# STATED GOAL:
Set down all of the entries word for word, omitting the images they contain.

# RECORDS SUPPLIED:

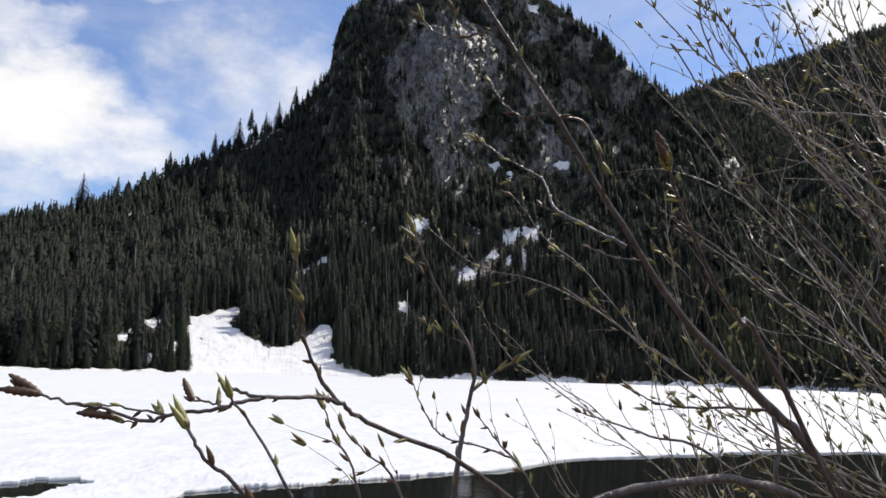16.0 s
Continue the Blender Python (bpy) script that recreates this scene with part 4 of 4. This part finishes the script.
def leaf_material(name, a, b):
    m, n = material(name)
    one = n.add("ShaderNodeObjectInfo").outputs["Random"]
    geo = n.add("ShaderNodeNewGeometry").outputs
    k = n.math("FRACT", n.math("ADD", one, geo["Random Per Island"]))
    co = n.add("ShaderNodeTexCoord").outputs["Object"]
    c = n.mix(k, (*a, 1), (*b, 1))
    c = n.mix(n.ramp(n.noise(co, 90.0, 4.0, 0.6), 0.4, 0.7, 0.0, 0.5), c, (a[0] * 0.5, a[1] * 0.5, a[2] * 0.5, 1))
    finish(n, c, 0.5)
    return m


BUD = leaf_material("opening green bud", (0.20, 0.15, 0.06), (0.46, 0.44, 0.14))
SCALE = leaf_material("red-brown bud scale", (0.11, 0.055, 0.034), (0.24, 0.15, 0.07))
CATKIN = leaf_material("brown catkin", (0.08, 0.04, 0.03), (0.17, 0.095, 0.055))
LEAF = leaf_material("young olive leaf", (0.25, 0.22, 0.06), (0.43, 0.38, 0.12))
DRY = leaf_material("brown brush", (0.24, 0.145, 0.08), (0.38, 0.27, 0.15))


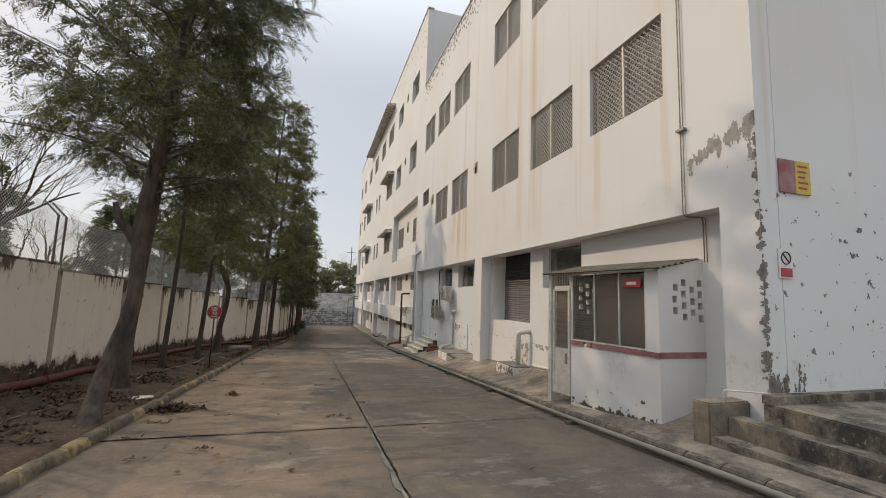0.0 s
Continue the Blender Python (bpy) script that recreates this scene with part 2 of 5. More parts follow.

# FULL RESPONSE:
16.0 s
Continue the Blender Python (bpy) script that recreates this scene with part 4 of 4. This part finishes the script.
def leaf_material(name, a, b):
    m, n = material(name)
    one = n.add("ShaderNodeObjectInfo").outputs["Random"]
    geo = n.add("ShaderNodeNewGeometry").outputs
    k = n.math("FRACT", n.math("ADD", one, geo["Random Per Island"]))
    co = n.add("ShaderNodeTexCoord").outputs["Object"]
    c = n.mix(k, (*a, 1), (*b, 1))
    c = n.mix(n.ramp(n.noise(co, 90.0, 4.0, 0.6), 0.4, 0.7, 0.0, 0.5), c, (a[0] * 0.5, a[1] * 0.5, a[2] * 0.5, 1))
    finish(n, c, 0.5)
    return m


BUD = leaf_material("opening green bud", (0.20, 0.15, 0.06), (0.46, 0.44, 0.14))
SCALE = leaf_material("red-brown bud scale", (0.11, 0.055, 0.034), (0.24, 0.15, 0.07))
CATKIN = leaf_material("brown catkin", (0.08, 0.04, 0.03), (0.17, 0.095, 0.055))
LEAF = leaf_material("young olive leaf", (0.25, 0.22, 0.06), (0.43, 0.38, 0.12))
DRY = leaf_material("brown brush", (0.24, 0.145, 0.08), (0.38, 0.27, 0.15))


0.0 s
Continue the Blender Python (bpy) script that recreates this scene with part 2 of 5. More parts follow.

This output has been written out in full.